**Exercise brief**
Repeat exactly the lines running from the line that contains "carried.location, carried.rotation_quaternion = m.translation, q" to the line that contains "curve.update()"; include both ends and add nothing.

**Clips as scene scripts**
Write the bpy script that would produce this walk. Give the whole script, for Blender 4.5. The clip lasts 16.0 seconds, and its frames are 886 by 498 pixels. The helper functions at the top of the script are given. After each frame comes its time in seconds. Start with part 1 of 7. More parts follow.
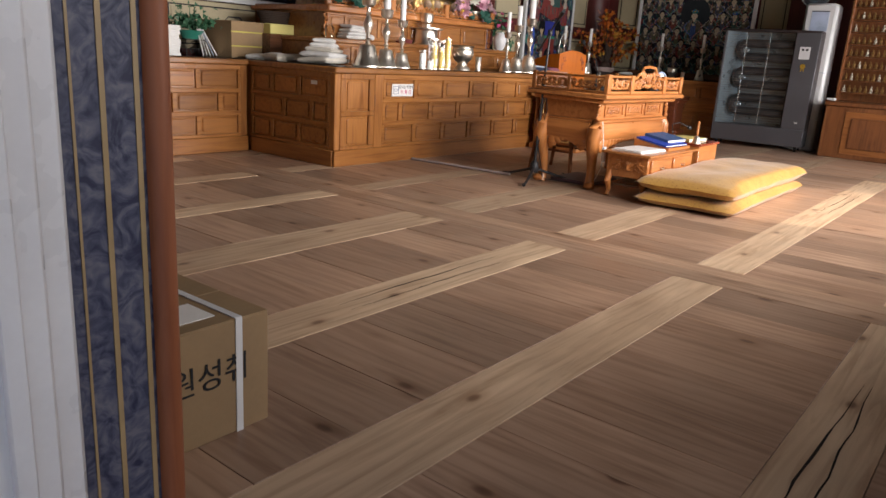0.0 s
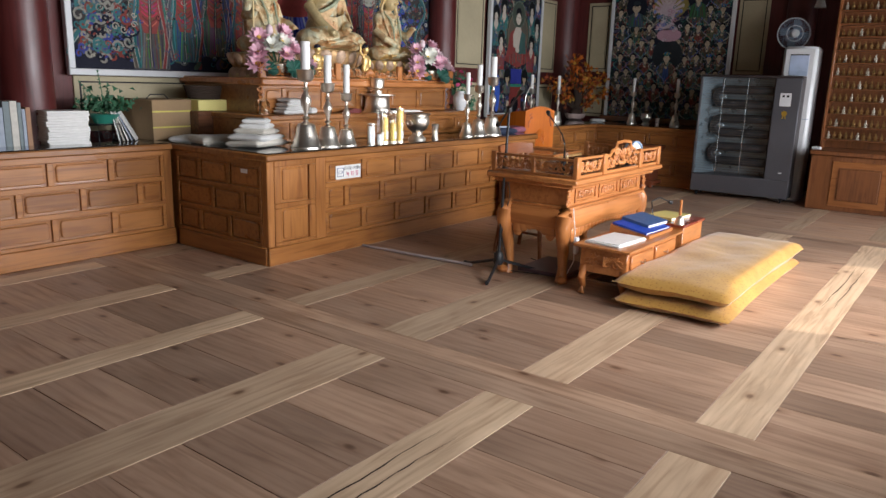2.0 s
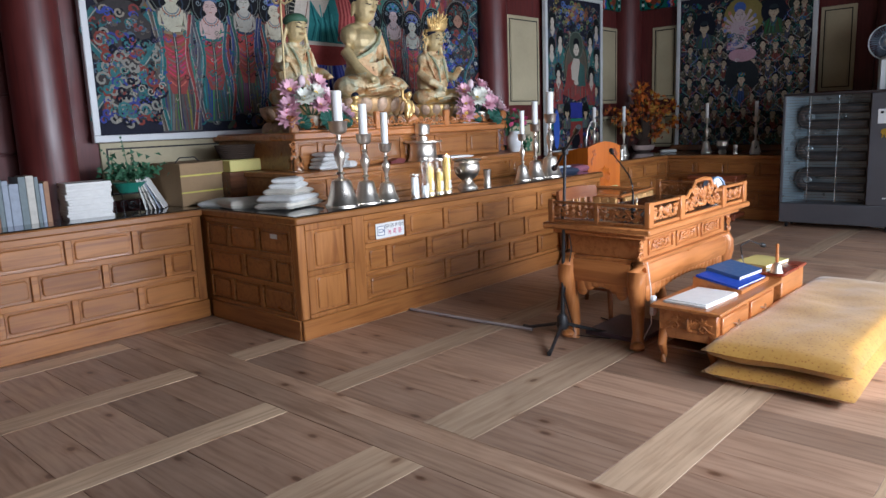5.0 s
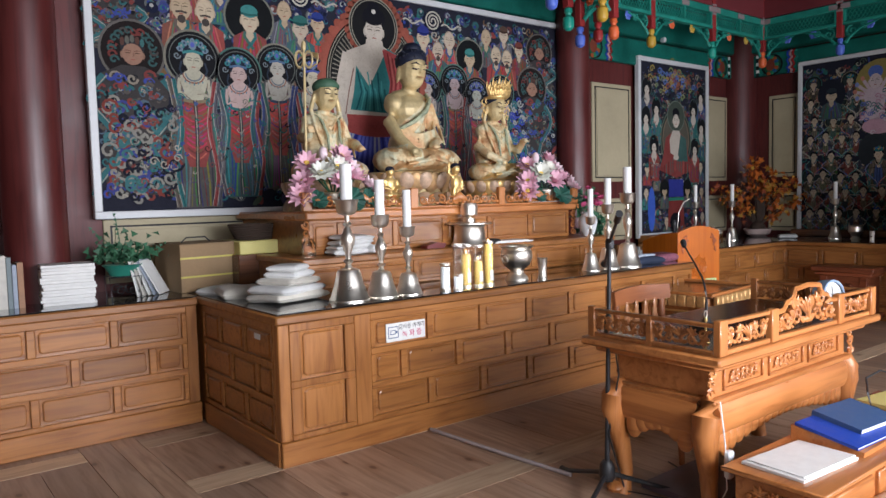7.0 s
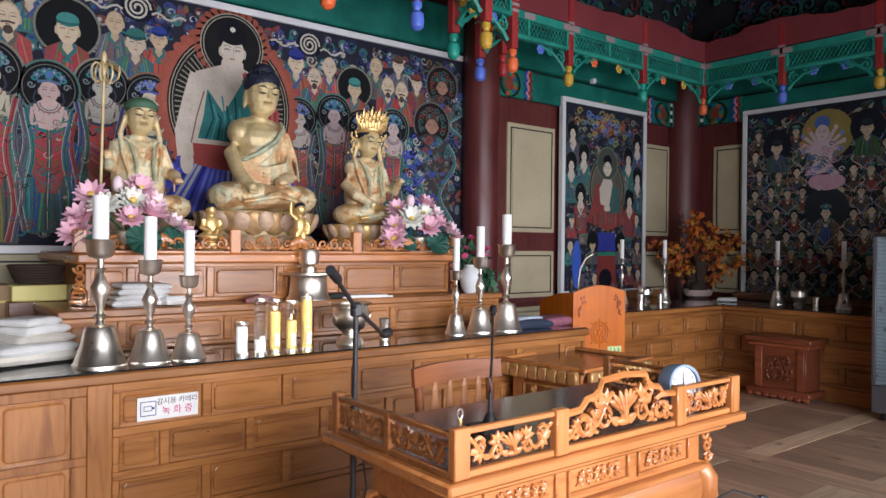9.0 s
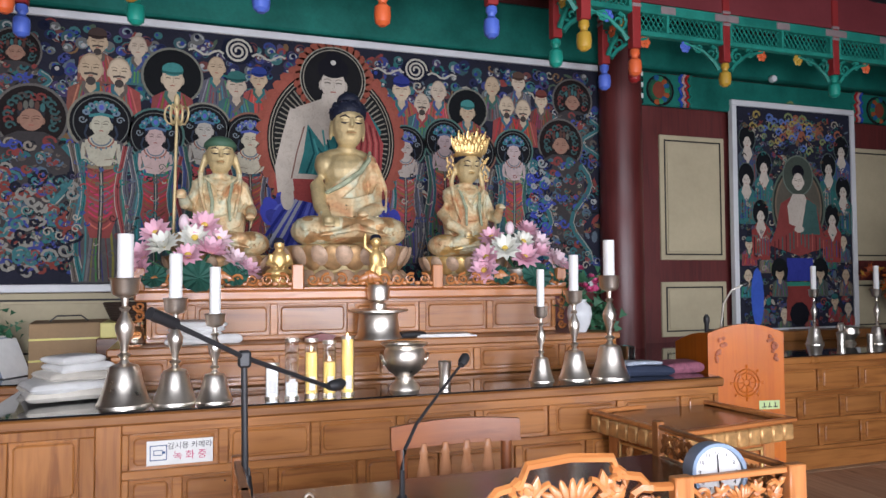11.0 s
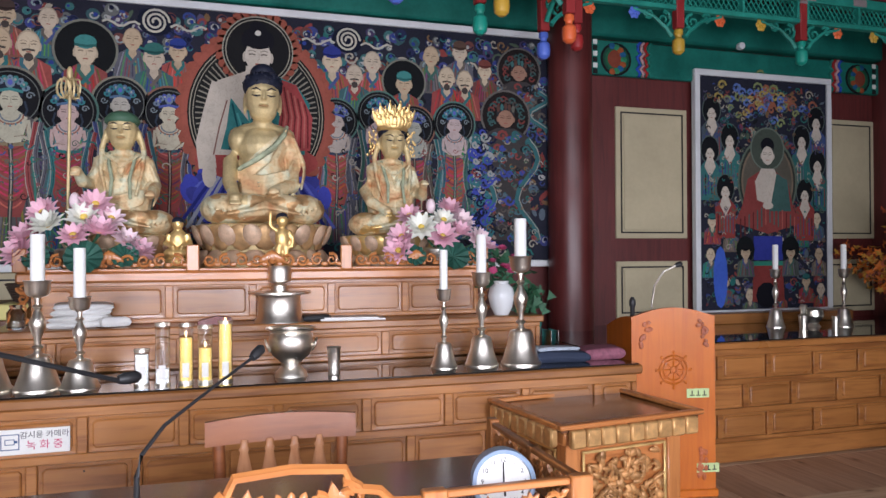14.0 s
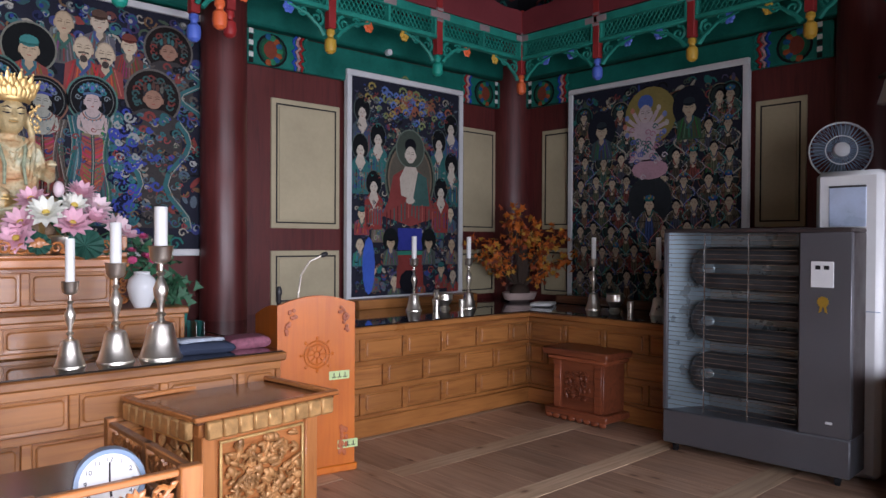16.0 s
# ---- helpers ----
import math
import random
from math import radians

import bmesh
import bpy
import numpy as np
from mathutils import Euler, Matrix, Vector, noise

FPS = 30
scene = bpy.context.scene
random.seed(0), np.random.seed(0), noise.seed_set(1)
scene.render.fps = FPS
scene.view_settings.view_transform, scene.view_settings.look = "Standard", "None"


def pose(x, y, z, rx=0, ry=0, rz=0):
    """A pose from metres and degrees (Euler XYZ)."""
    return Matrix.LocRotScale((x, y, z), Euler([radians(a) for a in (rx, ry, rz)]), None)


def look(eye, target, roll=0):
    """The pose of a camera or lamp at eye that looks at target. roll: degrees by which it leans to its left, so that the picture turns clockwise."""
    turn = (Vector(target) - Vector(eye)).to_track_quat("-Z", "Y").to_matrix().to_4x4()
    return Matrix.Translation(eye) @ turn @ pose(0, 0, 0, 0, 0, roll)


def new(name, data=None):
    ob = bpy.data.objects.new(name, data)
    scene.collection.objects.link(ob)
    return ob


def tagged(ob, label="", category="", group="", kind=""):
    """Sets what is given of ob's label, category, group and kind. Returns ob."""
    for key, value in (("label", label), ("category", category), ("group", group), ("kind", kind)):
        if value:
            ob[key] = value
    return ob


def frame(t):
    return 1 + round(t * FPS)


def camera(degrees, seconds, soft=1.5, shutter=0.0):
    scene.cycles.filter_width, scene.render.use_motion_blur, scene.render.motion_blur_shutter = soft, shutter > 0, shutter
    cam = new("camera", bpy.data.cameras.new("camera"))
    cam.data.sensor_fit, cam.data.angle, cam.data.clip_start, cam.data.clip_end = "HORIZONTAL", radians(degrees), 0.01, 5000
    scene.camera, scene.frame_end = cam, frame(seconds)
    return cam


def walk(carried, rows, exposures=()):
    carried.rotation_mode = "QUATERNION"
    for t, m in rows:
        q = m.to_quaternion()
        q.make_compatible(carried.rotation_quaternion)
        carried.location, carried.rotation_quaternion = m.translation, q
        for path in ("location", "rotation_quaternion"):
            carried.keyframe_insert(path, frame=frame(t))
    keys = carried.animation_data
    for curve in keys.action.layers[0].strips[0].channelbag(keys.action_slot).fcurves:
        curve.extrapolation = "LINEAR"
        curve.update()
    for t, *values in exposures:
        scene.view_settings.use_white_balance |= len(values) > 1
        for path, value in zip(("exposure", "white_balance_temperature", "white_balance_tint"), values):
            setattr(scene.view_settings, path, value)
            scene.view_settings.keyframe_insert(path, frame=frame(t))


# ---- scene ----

...

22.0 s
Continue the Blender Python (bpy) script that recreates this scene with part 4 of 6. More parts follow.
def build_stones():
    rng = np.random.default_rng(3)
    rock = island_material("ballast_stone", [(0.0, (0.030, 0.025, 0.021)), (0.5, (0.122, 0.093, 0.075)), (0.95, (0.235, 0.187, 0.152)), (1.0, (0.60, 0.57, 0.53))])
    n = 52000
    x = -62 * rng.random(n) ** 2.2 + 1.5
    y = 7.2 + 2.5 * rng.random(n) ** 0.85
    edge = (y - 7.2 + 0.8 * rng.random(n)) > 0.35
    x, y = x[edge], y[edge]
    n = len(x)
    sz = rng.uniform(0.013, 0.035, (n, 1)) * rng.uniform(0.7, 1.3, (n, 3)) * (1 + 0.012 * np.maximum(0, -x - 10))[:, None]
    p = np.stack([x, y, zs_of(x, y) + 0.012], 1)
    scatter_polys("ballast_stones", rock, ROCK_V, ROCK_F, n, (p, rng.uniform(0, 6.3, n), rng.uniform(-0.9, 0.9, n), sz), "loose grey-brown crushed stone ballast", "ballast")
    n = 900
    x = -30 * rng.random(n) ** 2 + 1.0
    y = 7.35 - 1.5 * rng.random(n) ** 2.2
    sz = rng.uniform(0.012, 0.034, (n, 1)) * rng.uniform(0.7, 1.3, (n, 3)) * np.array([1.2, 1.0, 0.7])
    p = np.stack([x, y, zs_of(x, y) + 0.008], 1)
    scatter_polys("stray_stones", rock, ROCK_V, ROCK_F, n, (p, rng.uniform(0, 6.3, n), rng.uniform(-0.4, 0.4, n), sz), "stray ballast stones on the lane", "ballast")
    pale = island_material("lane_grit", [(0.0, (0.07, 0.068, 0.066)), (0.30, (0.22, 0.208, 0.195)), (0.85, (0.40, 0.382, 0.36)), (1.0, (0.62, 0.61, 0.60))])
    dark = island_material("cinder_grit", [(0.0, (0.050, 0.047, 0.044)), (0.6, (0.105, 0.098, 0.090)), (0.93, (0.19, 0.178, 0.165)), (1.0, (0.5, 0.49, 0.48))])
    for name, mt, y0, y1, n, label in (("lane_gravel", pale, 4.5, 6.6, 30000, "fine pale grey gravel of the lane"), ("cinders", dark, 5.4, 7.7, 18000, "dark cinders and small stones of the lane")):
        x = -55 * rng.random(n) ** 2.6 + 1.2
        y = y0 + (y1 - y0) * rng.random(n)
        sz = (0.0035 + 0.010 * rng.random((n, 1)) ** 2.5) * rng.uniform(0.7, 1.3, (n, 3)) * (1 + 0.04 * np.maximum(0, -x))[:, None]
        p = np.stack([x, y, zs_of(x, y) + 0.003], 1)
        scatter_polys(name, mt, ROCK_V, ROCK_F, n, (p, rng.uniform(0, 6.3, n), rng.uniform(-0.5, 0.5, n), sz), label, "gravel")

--

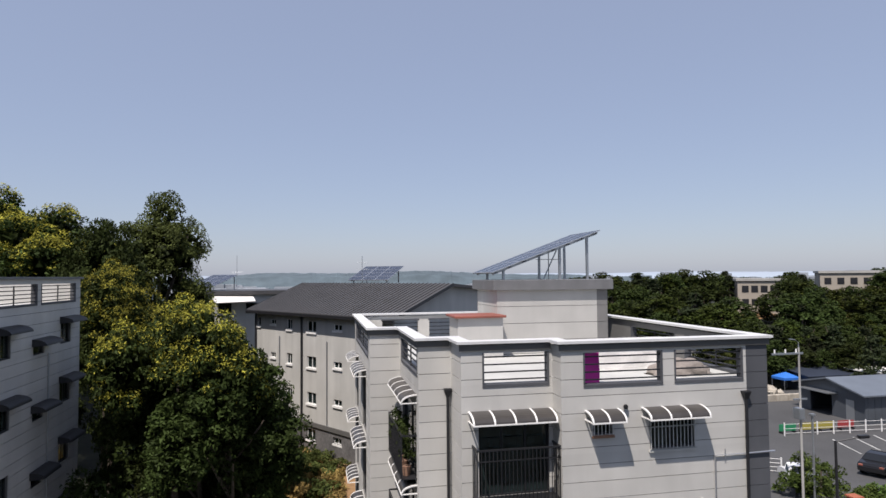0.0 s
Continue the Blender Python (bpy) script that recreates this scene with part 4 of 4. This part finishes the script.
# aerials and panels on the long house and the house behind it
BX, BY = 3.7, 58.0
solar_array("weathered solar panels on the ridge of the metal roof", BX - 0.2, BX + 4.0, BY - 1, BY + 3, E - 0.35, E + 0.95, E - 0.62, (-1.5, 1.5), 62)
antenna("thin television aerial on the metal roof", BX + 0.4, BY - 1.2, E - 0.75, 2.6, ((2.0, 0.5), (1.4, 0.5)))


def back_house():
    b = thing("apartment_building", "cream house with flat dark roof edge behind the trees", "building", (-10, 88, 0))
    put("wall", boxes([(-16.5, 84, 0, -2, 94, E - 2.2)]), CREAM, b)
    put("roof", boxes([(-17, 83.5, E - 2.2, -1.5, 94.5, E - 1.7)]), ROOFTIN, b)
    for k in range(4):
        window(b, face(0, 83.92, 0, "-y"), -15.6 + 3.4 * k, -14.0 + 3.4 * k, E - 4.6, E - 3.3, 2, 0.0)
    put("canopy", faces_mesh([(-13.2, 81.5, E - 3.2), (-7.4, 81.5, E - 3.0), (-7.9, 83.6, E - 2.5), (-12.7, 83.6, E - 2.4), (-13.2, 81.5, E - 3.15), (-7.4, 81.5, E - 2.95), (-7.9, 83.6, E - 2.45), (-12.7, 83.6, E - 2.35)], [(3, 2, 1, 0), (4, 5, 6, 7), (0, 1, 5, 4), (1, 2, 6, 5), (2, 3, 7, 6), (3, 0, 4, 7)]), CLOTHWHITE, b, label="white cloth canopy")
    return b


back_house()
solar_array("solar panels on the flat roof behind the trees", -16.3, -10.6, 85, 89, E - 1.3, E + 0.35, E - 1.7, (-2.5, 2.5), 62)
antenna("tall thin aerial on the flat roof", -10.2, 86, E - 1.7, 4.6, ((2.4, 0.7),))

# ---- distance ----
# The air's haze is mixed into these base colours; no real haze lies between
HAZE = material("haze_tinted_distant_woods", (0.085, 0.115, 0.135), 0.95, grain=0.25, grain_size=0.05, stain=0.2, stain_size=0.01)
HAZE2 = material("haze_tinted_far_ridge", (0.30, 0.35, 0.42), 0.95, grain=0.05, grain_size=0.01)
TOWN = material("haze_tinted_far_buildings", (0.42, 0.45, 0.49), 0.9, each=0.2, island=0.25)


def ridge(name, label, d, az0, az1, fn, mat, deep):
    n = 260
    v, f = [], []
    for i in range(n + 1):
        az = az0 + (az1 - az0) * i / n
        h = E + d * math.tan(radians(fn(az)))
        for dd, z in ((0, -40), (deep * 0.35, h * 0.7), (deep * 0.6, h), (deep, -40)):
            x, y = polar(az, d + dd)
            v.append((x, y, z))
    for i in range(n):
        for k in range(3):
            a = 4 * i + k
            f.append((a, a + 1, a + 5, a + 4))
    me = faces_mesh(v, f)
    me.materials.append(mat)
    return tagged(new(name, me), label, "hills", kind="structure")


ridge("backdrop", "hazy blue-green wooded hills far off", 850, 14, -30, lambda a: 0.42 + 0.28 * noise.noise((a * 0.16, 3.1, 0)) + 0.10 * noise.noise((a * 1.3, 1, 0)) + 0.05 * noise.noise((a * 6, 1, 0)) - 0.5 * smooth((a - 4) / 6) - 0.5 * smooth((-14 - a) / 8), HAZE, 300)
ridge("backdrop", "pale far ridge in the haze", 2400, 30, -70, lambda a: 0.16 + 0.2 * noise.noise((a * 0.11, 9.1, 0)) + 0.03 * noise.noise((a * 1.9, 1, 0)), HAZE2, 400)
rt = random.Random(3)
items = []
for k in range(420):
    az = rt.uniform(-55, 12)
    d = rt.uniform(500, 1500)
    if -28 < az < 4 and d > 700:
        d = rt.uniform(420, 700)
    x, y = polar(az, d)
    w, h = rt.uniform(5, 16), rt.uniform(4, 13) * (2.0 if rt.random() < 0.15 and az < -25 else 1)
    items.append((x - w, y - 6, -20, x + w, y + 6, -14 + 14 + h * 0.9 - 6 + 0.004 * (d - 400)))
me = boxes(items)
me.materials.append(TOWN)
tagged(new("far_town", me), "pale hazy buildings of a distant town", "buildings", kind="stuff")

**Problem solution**
        carried.location, carried.rotation_quaternion = m.translation, q
        for path in ("location", "rotation_quaternion"):
            carried.keyframe_insert(path, frame=frame(t))
    keys = carried.animation_data
    for curve in keys.action.layers[0].strips[0].channelbag(keys.action_slot).fcurves:
        curve.extrapolation = "LINEAR"
        curve.update()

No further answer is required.